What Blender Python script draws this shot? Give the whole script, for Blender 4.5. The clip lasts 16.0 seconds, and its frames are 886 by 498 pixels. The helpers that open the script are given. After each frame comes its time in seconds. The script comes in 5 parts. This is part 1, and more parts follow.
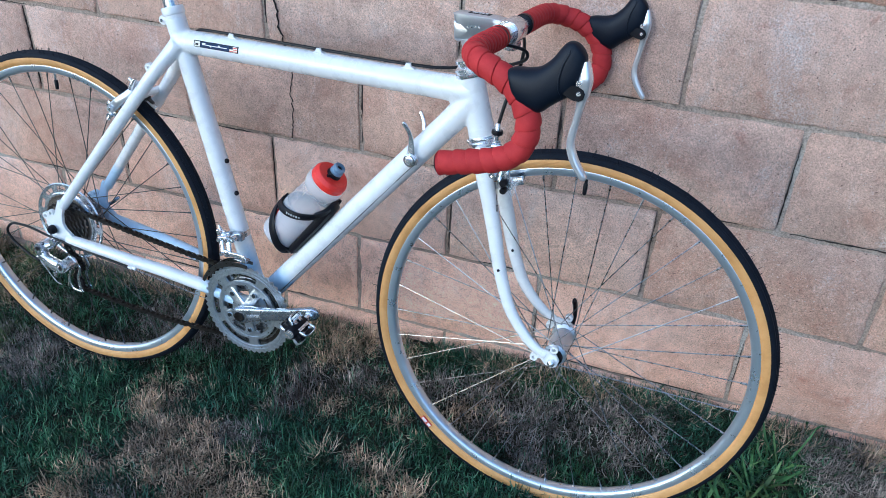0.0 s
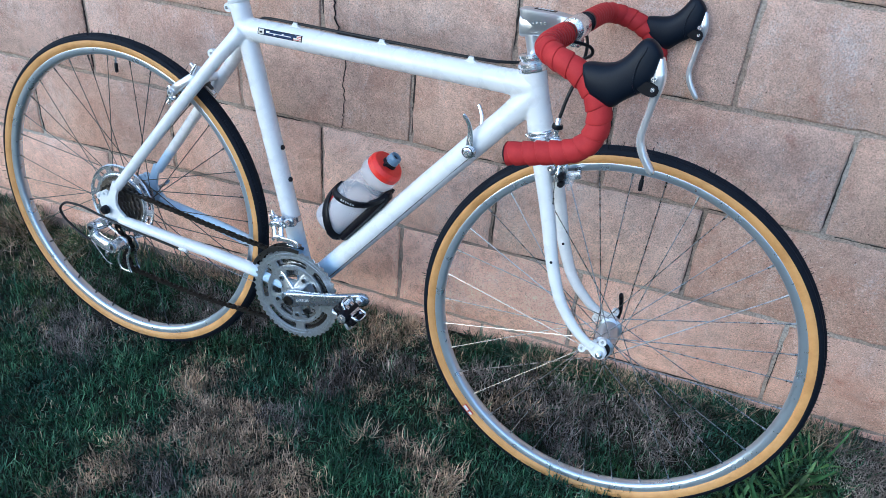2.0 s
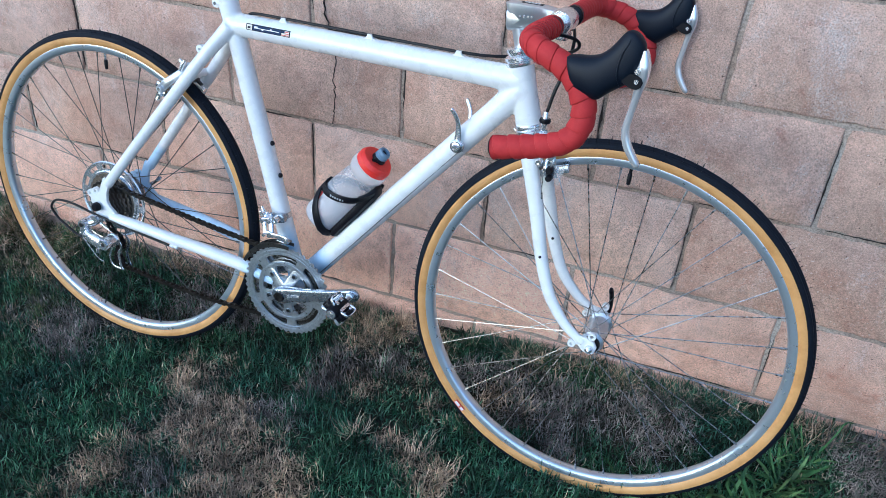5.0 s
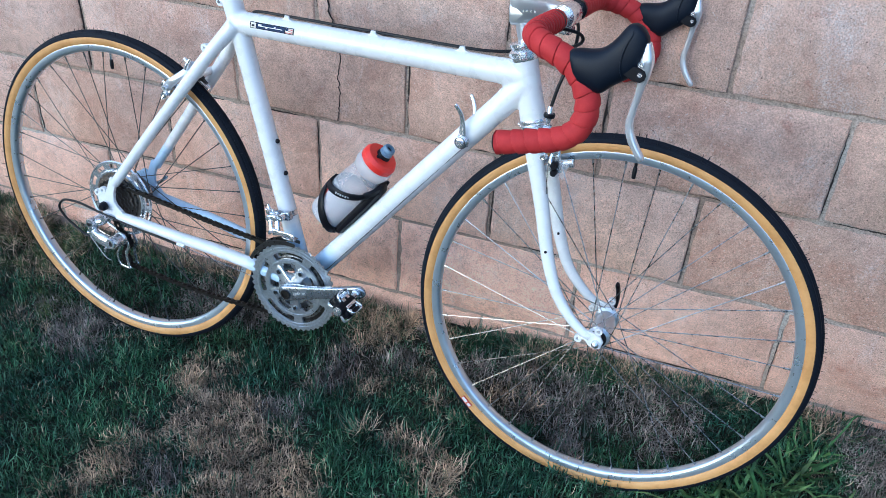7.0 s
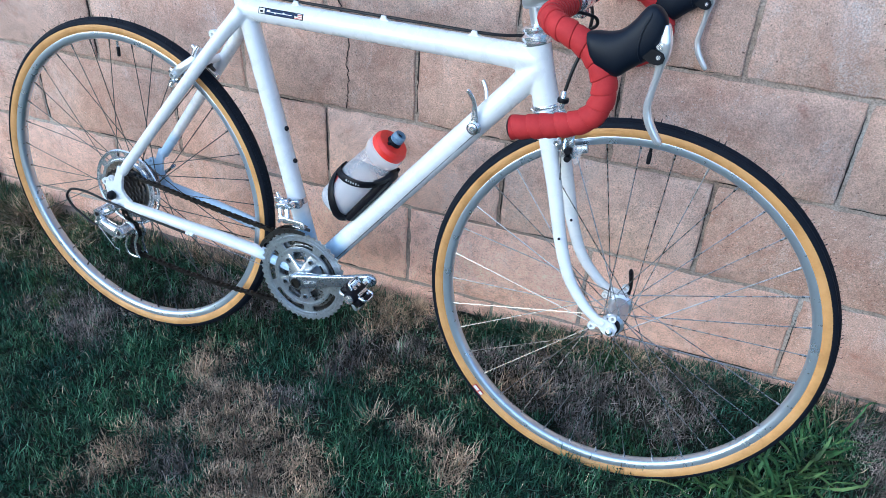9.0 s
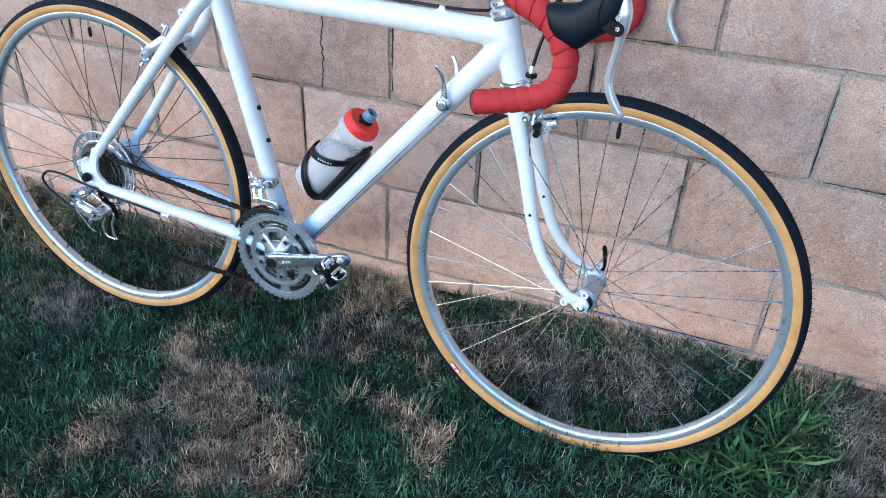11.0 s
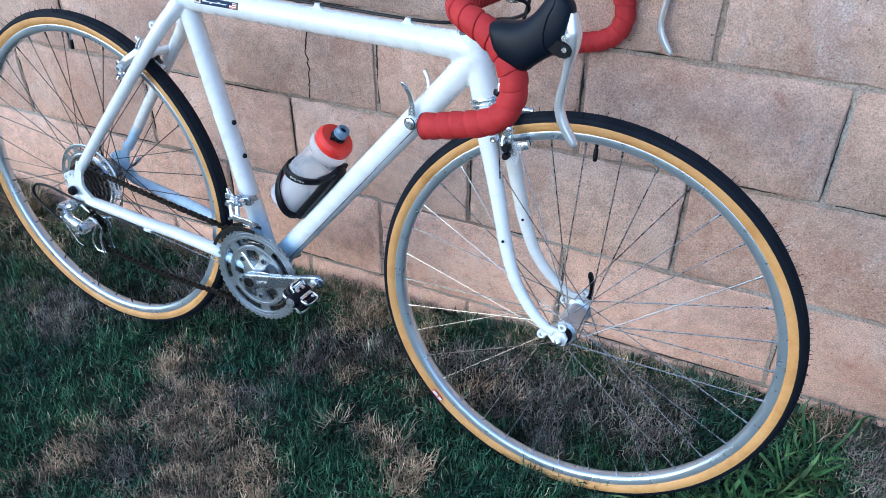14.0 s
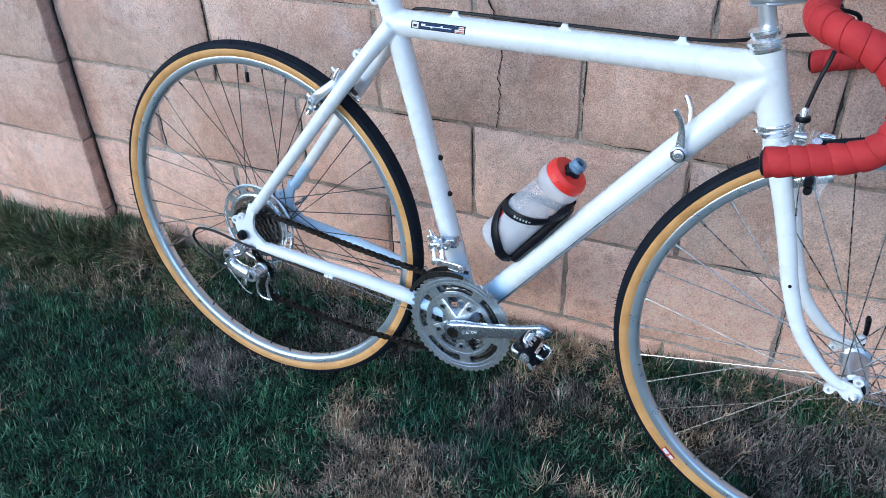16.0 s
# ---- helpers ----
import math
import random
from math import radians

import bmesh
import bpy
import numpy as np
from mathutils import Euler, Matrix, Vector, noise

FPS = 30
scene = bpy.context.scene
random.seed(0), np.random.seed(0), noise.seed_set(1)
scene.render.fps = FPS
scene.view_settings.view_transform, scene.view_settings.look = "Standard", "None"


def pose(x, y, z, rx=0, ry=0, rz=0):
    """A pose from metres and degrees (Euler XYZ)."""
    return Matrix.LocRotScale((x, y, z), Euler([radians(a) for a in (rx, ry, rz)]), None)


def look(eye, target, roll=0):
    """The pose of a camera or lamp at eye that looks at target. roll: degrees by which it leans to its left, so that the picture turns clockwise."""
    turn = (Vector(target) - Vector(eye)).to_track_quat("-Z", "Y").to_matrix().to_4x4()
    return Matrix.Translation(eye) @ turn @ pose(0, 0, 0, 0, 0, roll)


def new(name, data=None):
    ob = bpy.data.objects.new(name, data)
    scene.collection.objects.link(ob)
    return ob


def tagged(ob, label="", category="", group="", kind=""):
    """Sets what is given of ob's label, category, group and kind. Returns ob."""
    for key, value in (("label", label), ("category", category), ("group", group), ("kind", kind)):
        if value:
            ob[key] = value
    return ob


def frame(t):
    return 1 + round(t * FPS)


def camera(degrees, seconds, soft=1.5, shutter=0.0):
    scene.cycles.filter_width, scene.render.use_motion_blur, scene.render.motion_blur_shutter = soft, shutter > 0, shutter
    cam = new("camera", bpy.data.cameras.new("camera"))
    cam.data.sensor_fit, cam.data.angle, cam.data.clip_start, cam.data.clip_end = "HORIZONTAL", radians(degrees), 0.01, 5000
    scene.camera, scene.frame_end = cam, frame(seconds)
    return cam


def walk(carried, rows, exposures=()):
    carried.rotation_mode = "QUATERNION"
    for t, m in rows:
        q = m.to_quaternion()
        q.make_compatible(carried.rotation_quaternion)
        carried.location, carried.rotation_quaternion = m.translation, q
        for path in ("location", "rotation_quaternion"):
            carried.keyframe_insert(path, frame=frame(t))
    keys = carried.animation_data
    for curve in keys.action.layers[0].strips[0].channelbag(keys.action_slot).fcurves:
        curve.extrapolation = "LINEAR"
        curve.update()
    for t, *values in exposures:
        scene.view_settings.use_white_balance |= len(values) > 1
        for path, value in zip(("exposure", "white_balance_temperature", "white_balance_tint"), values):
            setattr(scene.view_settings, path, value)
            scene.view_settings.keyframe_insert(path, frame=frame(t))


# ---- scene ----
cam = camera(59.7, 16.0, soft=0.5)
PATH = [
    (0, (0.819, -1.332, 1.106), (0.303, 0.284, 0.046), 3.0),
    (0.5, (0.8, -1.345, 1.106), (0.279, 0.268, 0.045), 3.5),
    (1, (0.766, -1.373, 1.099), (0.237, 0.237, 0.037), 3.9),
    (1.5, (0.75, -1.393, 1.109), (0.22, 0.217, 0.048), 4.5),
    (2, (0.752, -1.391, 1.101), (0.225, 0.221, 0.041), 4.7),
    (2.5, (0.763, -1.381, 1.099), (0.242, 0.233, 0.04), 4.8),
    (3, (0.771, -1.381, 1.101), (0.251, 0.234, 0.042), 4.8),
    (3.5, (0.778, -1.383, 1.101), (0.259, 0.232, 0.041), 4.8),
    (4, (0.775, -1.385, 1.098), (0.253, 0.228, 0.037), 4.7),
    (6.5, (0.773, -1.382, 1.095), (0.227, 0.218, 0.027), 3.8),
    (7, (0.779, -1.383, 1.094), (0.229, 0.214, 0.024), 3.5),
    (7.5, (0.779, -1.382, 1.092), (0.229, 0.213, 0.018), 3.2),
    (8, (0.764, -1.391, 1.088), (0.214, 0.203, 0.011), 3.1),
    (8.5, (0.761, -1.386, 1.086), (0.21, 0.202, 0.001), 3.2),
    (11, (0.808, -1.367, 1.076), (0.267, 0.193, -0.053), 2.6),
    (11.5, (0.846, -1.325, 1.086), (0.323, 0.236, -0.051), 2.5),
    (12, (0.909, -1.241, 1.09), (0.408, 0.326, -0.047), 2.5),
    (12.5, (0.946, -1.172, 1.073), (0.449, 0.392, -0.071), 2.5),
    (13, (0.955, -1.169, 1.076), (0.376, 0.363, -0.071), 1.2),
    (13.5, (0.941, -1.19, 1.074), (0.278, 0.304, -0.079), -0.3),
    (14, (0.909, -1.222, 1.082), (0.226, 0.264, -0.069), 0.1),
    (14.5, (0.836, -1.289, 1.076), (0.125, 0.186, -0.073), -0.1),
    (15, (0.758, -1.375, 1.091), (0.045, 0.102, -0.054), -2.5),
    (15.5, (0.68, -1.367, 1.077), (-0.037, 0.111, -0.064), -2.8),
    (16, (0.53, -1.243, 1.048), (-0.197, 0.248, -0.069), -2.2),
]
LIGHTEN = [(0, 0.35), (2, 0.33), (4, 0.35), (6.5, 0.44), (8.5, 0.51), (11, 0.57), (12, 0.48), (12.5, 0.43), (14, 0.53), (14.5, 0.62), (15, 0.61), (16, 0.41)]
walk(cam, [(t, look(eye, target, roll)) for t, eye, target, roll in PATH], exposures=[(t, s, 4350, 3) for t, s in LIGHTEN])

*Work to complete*
Repeat the listing in full and exactly. Do not include any images.

*Solution for this exercise*
What Blender Python script draws this shot? Give the whole script, for Blender 4.5. The clip lasts 16.0 seconds, and its frames are 886 by 498 pixels. The helpers that open the script are given. After each frame comes its time in seconds. The script comes in 5 parts. This is part 1, and more parts follow.
0.0 s
2.0 s
5.0 s
7.0 s
9.0 s
11.0 s
14.0 s
16.0 s
# ---- helpers ----
import math
import random
from math import radians

import bmesh
import bpy
import numpy as np
from mathutils import Euler, Matrix, Vector, noise

FPS = 30
scene = bpy.context.scene
random.seed(0), np.random.seed(0), noise.seed_set(1)
scene.render.fps = FPS
scene.view_settings.view_transform, scene.view_settings.look = "Standard", "None"


def pose(x, y, z, rx=0, ry=0, rz=0):
    """A pose from metres and degrees (Euler XYZ)."""
    return Matrix.LocRotScale((x, y, z), Euler([radians(a) for a in (rx, ry, rz)]), None)


def look(eye, target, roll=0):
    """The pose of a camera or lamp at eye that looks at target. roll: degrees by which it leans to its left, so that the picture turns clockwise."""
    turn = (Vector(target) - Vector(eye)).to_track_quat("-Z", "Y").to_matrix().to_4x4()
    return Matrix.Translation(eye) @ turn @ pose(0, 0, 0, 0, 0, roll)


def new(name, data=None):
    ob = bpy.data.objects.new(name, data)
    scene.collection.objects.link(ob)
    return ob


def tagged(ob, label="", category="", group="", kind=""):
    """Sets what is given of ob's label, category, group and kind. Returns ob."""
    for key, value in (("label", label), ("category", category), ("group", group), ("kind", kind)):
        if value:
            ob[key] = value
    return ob


def frame(t):
    return 1 + round(t * FPS)


def camera(degrees, seconds, soft=1.5, shutter=0.0):
    scene.cycles.filter_width, scene.render.use_motion_blur, scene.render.motion_blur_shutter = soft, shutter > 0, shutter
    cam = new("camera", bpy.data.cameras.new("camera"))
    cam.data.sensor_fit, cam.data.angle, cam.data.clip_start, cam.data.clip_end = "HORIZONTAL", radians(degrees), 0.01, 5000
    scene.camera, scene.frame_end = cam, frame(seconds)
    return cam


def walk(carried, rows, exposures=()):
    carried.rotation_mode = "QUATERNION"
    for t, m in rows:
        q = m.to_quaternion()
        q.make_compatible(carried.rotation_quaternion)
        carried.location, carried.rotation_quaternion = m.translation, q
        for path in ("location", "rotation_quaternion"):
            carried.keyframe_insert(path, frame=frame(t))
    keys = carried.animation_data
    for curve in keys.action.layers[0].strips[0].channelbag(keys.action_slot).fcurves:
        curve.extrapolation = "LINEAR"
        curve.update()
    for t, *values in exposures:
        scene.view_settings.use_white_balance |= len(values) > 1
        for path, value in zip(("exposure", "white_balance_temperature", "white_balance_tint"), values):
            setattr(scene.view_settings, path, value)
            scene.view_settings.keyframe_insert(path, frame=frame(t))


# ---- scene ----
cam = camera(59.7, 16.0, soft=0.5)
PATH = [
    (0, (0.819, -1.332, 1.106), (0.303, 0.284, 0.046), 3.0),
    (0.5, (0.8, -1.345, 1.106), (0.279, 0.268, 0.045), 3.5),
    (1, (0.766, -1.373, 1.099), (0.237, 0.237, 0.037), 3.9),
    (1.5, (0.75, -1.393, 1.109), (0.22, 0.217, 0.048), 4.5),
    (2, (0.752, -1.391, 1.101), (0.225, 0.221, 0.041), 4.7),
    (2.5, (0.763, -1.381, 1.099), (0.242, 0.233, 0.04), 4.8),
    (3, (0.771, -1.381, 1.101), (0.251, 0.234, 0.042), 4.8),
    (3.5, (0.778, -1.383, 1.101), (0.259, 0.232, 0.041), 4.8),
    (4, (0.775, -1.385, 1.098), (0.253, 0.228, 0.037), 4.7),
    (6.5, (0.773, -1.382, 1.095), (0.227, 0.218, 0.027), 3.8),
    (7, (0.779, -1.383, 1.094), (0.229, 0.214, 0.024), 3.5),
    (7.5, (0.779, -1.382, 1.092), (0.229, 0.213, 0.018), 3.2),
    (8, (0.764, -1.391, 1.088), (0.214, 0.203, 0.011), 3.1),
    (8.5, (0.761, -1.386, 1.086), (0.21, 0.202, 0.001), 3.2),
    (11, (0.808, -1.367, 1.076), (0.267, 0.193, -0.053), 2.6),
    (11.5, (0.846, -1.325, 1.086), (0.323, 0.236, -0.051), 2.5),
    (12, (0.909, -1.241, 1.09), (0.408, 0.326, -0.047), 2.5),
    (12.5, (0.946, -1.172, 1.073), (0.449, 0.392, -0.071), 2.5),
    (13, (0.955, -1.169, 1.076), (0.376, 0.363, -0.071), 1.2),
    (13.5, (0.941, -1.19, 1.074), (0.278, 0.304, -0.079), -0.3),
    (14, (0.909, -1.222, 1.082), (0.226, 0.264, -0.069), 0.1),
    (14.5, (0.836, -1.289, 1.076), (0.125, 0.186, -0.073), -0.1),
    (15, (0.758, -1.375, 1.091), (0.045, 0.102, -0.054), -2.5),
    (15.5, (0.68, -1.367, 1.077), (-0.037, 0.111, -0.064), -2.8),
    (16, (0.53, -1.243, 1.048), (-0.197, 0.248, -0.069), -2.2),
]
LIGHTEN = [(0, 0.35), (2, 0.33), (4, 0.35), (6.5, 0.44), (8.5, 0.51), (11, 0.57), (12, 0.48), (12.5, 0.43), (14, 0.53), (14.5, 0.62), (15, 0.61), (16, 0.41)]
walk(cam, [(t, look(eye, target, roll)) for t, eye, target, roll in PATH], exposures=[(t, s, 4350, 3) for t, s in LIGHTEN])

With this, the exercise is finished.